ARTIST — quirky subjectivity aesthetically embracing the dynamic/multilayered/abstracting environment with meticulous spontaneity...

Lauchlan Davis

I'm working as an artist-entreprenuer in Charlottesville.

I'm striving to further develop microabstraction —to unravel the postmodern contemporary moment, to uncover the subtleties of the local landscape, to reapply the formal abstraction of the twentieth century into a meaningful context of interwoven human connections, dynamic geographical avenues, and open-ended hope— all with oil paint and a palette knife.

In spring of 2018, I graduated from the University of Virginia where I studied English and Art History.

Born and raised in Chattanooga, Tennessee, I observe structures of the 21st-century American south. My interests include the history of painting, the architecture of home, the wilderness landscape, the southern city, the sport of rowing, literary fiction, cultural ironies, and perhaps the color blue.

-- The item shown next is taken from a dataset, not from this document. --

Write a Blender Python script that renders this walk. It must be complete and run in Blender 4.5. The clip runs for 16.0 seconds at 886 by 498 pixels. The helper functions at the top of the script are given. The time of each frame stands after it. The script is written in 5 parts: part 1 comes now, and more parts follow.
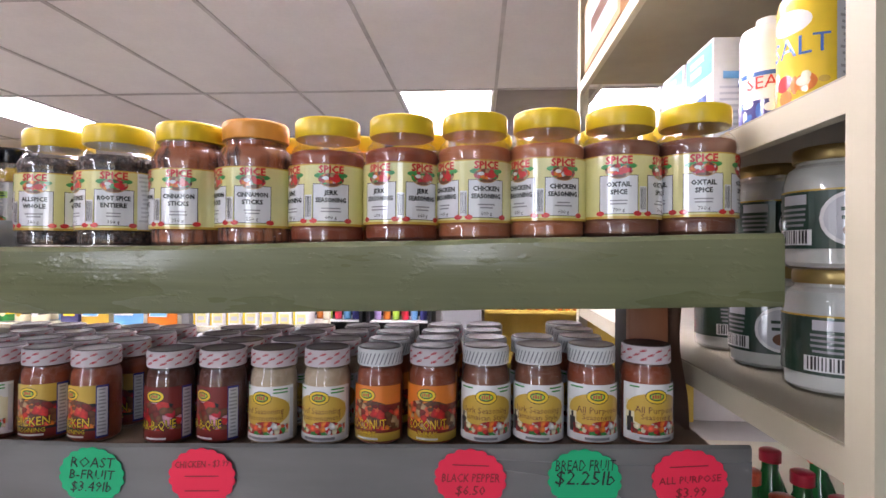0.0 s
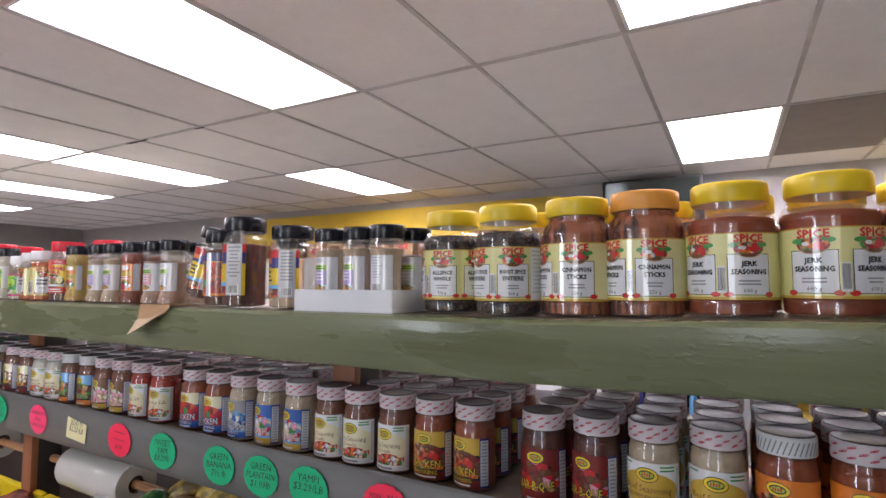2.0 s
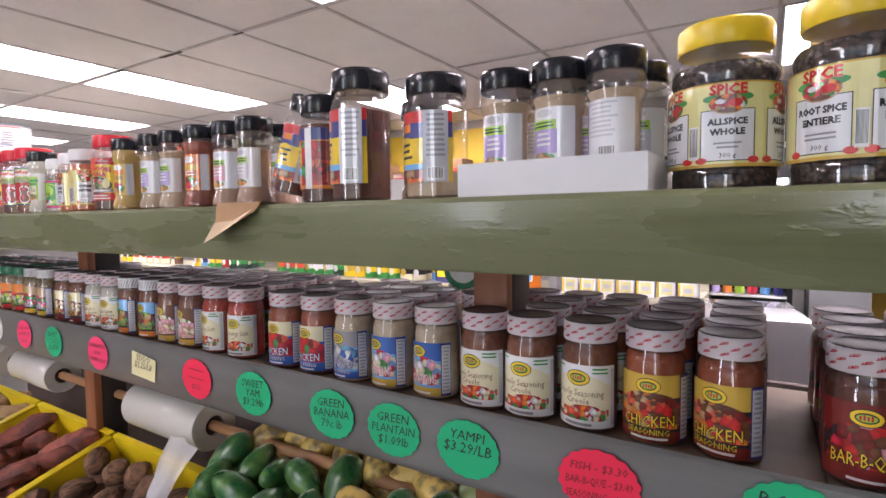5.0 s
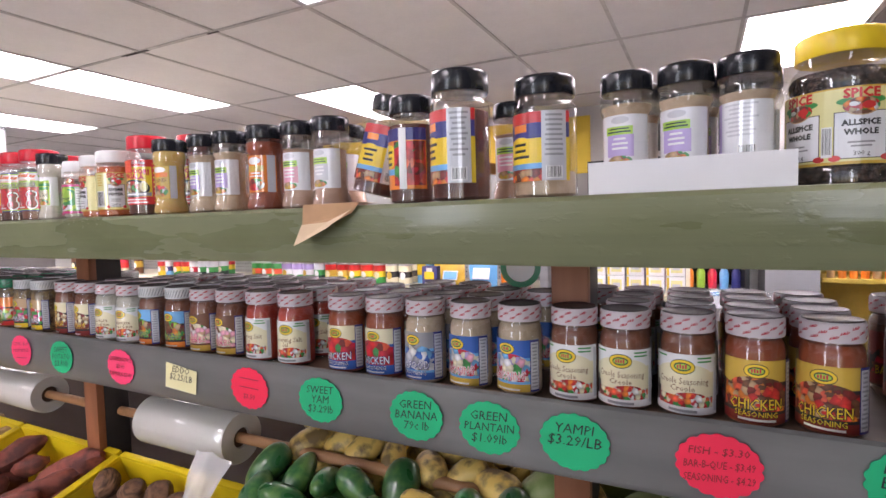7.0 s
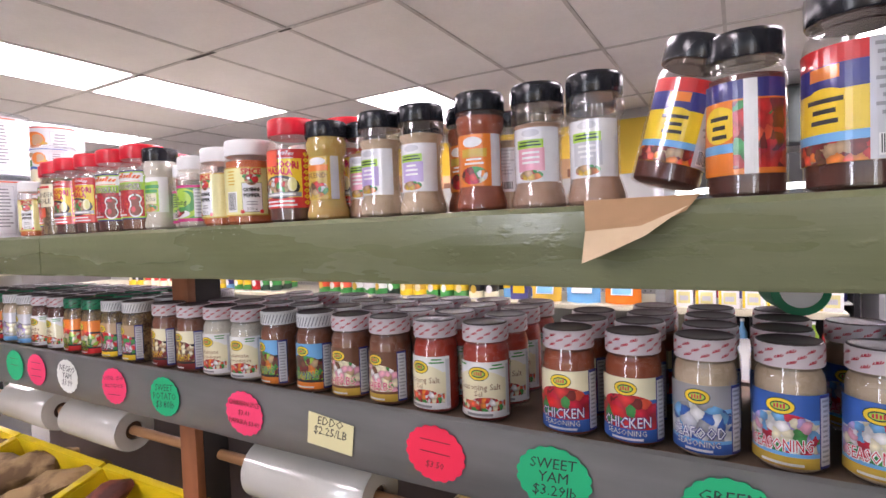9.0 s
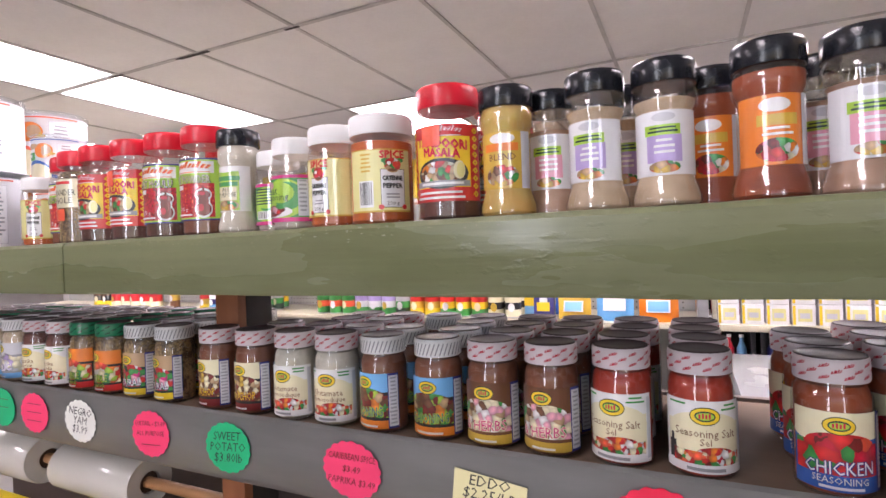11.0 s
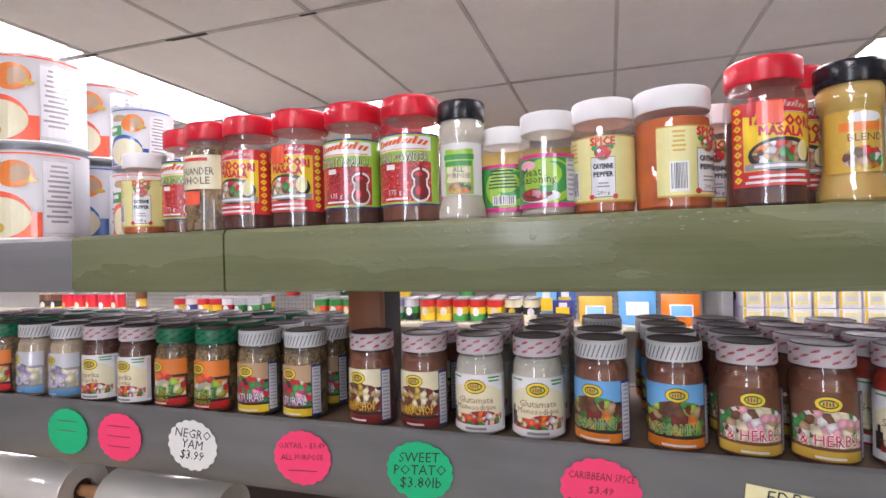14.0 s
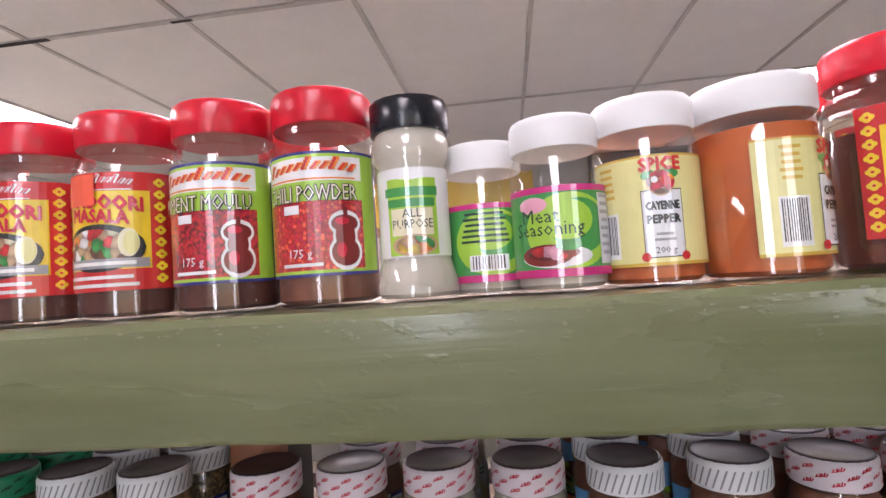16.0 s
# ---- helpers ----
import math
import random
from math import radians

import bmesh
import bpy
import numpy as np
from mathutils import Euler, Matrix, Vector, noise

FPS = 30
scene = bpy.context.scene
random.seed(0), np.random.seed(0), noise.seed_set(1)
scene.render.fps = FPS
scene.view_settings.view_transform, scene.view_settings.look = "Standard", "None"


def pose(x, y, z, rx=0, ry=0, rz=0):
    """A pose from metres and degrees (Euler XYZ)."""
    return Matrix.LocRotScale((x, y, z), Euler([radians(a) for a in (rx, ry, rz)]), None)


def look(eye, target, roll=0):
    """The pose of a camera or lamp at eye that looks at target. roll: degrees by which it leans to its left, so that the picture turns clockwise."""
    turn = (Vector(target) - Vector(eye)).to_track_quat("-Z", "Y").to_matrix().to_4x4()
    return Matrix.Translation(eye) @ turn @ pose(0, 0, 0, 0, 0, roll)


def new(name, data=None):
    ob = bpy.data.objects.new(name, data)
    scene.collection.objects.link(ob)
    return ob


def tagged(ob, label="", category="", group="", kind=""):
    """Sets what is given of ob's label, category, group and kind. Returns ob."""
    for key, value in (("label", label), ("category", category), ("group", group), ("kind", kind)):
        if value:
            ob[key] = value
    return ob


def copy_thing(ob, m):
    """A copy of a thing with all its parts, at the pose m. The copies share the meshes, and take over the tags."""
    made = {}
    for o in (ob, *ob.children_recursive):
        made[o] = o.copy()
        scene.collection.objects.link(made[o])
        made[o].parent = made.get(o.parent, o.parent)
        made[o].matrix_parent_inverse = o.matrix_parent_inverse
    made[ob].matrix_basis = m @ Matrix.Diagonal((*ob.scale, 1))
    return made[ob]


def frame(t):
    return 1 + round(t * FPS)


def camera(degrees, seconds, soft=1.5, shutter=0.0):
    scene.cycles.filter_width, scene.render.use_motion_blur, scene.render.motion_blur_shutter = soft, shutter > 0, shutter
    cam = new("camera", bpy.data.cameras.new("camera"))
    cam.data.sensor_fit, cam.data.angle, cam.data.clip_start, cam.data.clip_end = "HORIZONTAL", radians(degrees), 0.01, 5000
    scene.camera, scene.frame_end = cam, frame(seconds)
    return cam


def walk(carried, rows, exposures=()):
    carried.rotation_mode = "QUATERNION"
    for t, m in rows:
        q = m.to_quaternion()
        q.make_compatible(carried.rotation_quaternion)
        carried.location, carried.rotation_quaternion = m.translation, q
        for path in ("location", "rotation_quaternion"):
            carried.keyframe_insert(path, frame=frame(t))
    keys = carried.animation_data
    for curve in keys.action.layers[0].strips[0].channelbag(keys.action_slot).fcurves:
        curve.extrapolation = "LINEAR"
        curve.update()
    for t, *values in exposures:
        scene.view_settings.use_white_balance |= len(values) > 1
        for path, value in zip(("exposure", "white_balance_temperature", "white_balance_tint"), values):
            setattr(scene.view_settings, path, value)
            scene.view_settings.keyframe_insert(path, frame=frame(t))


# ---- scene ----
cam = camera(81.0, 16.0)
PATH = [
    (0, (0.015, 0.024, 1.518), (-0.123, 2.02, 1.528), 0.4),
    (0.5, (0.031, 0.021, 1.553), (-0.11, 2.014, 1.638), -0.1),
    (0.9, (0.002, 0.008, 1.544), (-0.27, 1.978, 1.759), -0.7),
    (1, (-0.018, 0.014, 1.574), (-0.347, 1.979, 1.757), -0.1),
    (1.5, (-0.104, -0.006, 1.576), (-0.764, 1.874, 1.759), 0.4),
    (2, (-0.181, -0.022, 1.565), (-1.147, 1.724, 1.699), 0.1),
    (2.5, (-0.255, 0.011, 1.553), (-1.464, 1.602, 1.618), 0.1),
    (3, (-0.288, 0.073, 1.528), (-1.594, 1.588, 1.529), 0.3),
    (3.5, (-0.308, 0.121, 1.519), (-1.658, 1.596, 1.47), 0.0),
    (4, (-0.351, 0.155, 1.505), (-1.699, 1.63, 1.421), -0.3),
    (4.2, (-0.387, 0.159, 1.499), (-1.696, 1.668, 1.403), -0.4),
    (6.3, (-0.648, 0.039, 1.5), (-1.467, 1.86, 1.391), -0.8),
    (6.5, (-0.656, 0.034, 1.501), (-1.481, 1.852, 1.395), -0.9),
    (7, (-0.692, 0.022, 1.497), (-1.585, 1.808, 1.389), -1.5),
    (7.5, (-0.775, 0.051, 1.494), (-1.75, 1.795, 1.392), -2.0),
    (8, (-0.895, 0.099, 1.502), (-1.944, 1.8, 1.414), -2.2),
    (8.2, (-0.93, 0.116, 1.502), (-2.009, 1.798, 1.419), -2.3),
    (10.3, (-1.27, 0.077, 1.492), (-2.069, 1.91, 1.457), -1.7),
    (10.5, (-1.3, 0.077, 1.489), (-2.103, 1.908, 1.458), -1.7),
    (11, (-1.384, 0.126, 1.492), (-2.237, 1.934, 1.488), -2.1),
    (11.5, (-1.439, 0.154, 1.488), (-2.35, 1.935, 1.502), -2.4),
    (12, (-1.491, 0.16, 1.486), (-2.41, 1.937, 1.493), -1.9),
    (12.5, (-1.588, 0.129, 1.489), (-2.443, 1.937, 1.499), -1.9),
    (13, (-1.697, 0.086, 1.491), (-2.479, 1.927, 1.495), -2.0),
    (13.5, (-1.764, 0.046, 1.486), (-2.479, 1.914, 1.476), -1.5),
    (14, (-1.772, 0.059, 1.485), (-2.386, 1.962, 1.501), -1.4),
    (14.5, (-1.768, 0.176, 1.503), (-2.249, 2.116, 1.575), -2.2),
    (15, (-1.777, 0.298, 1.524), (-2.125, 2.264, 1.633), -3.3),
    (15.5, (-1.829, 0.291, 1.541), (-2.1, 2.268, 1.665), -3.8),
    (16, (-1.874, 0.289, 1.536), (-2.117, 2.271, 1.644), -3.9),
]
walk(cam, [(t, look(eye, target, roll)) for t, eye, target, roll in PATH],
     exposures=((0, 0.4, 6300, 17), (1.5, 0.0, 6200, 14), (3, 0.0, 6400, 16), (7, 0.25, 6400, 18), (10.5, 0.22, 6500, 19), (13.5, 0.1, 6300, 16), (16, 0.1, 6400, 19)))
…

Throughout my adolescence, art-making had always been a peripheral pastime, eclipsed by academics and athletics. However, at nineteen years old, I was introduced to plein-air oil painting. Borrowing my aunt's paint-splattered easel and palette knife, I struggled throughout the August daybreak in front of a rural mountain view. The resulting painting was timid but the passion was sparked. As I kept painting, I noticed steady improvement in my work.

The spark was further fueled as I backpacked the northern half of the Appalachian Trail in 2016. I carried watercolors as I sought to capture the breathtaking vastness of my rugged surroundings. The gap year from school was one of the best decisions I've ever made. The adventure gave me the confidence, independence, and grit to achieve my goals and to surrender conventional expectations. (Thanks to advanced-placement credits, I was still able to graduate on time, with six semesters of coursework and a double major.)

A year later, within my final semester of college, hours of painterly practice and art-historical investigation allowed me to assemble my first exhibition, "Layered Geographies," twenty-one paintings displayed at a local coffeehouse. The success and thrill of the exhibition provided my boldness to pursue this painting project after graduation— full-time and wholeheartedly.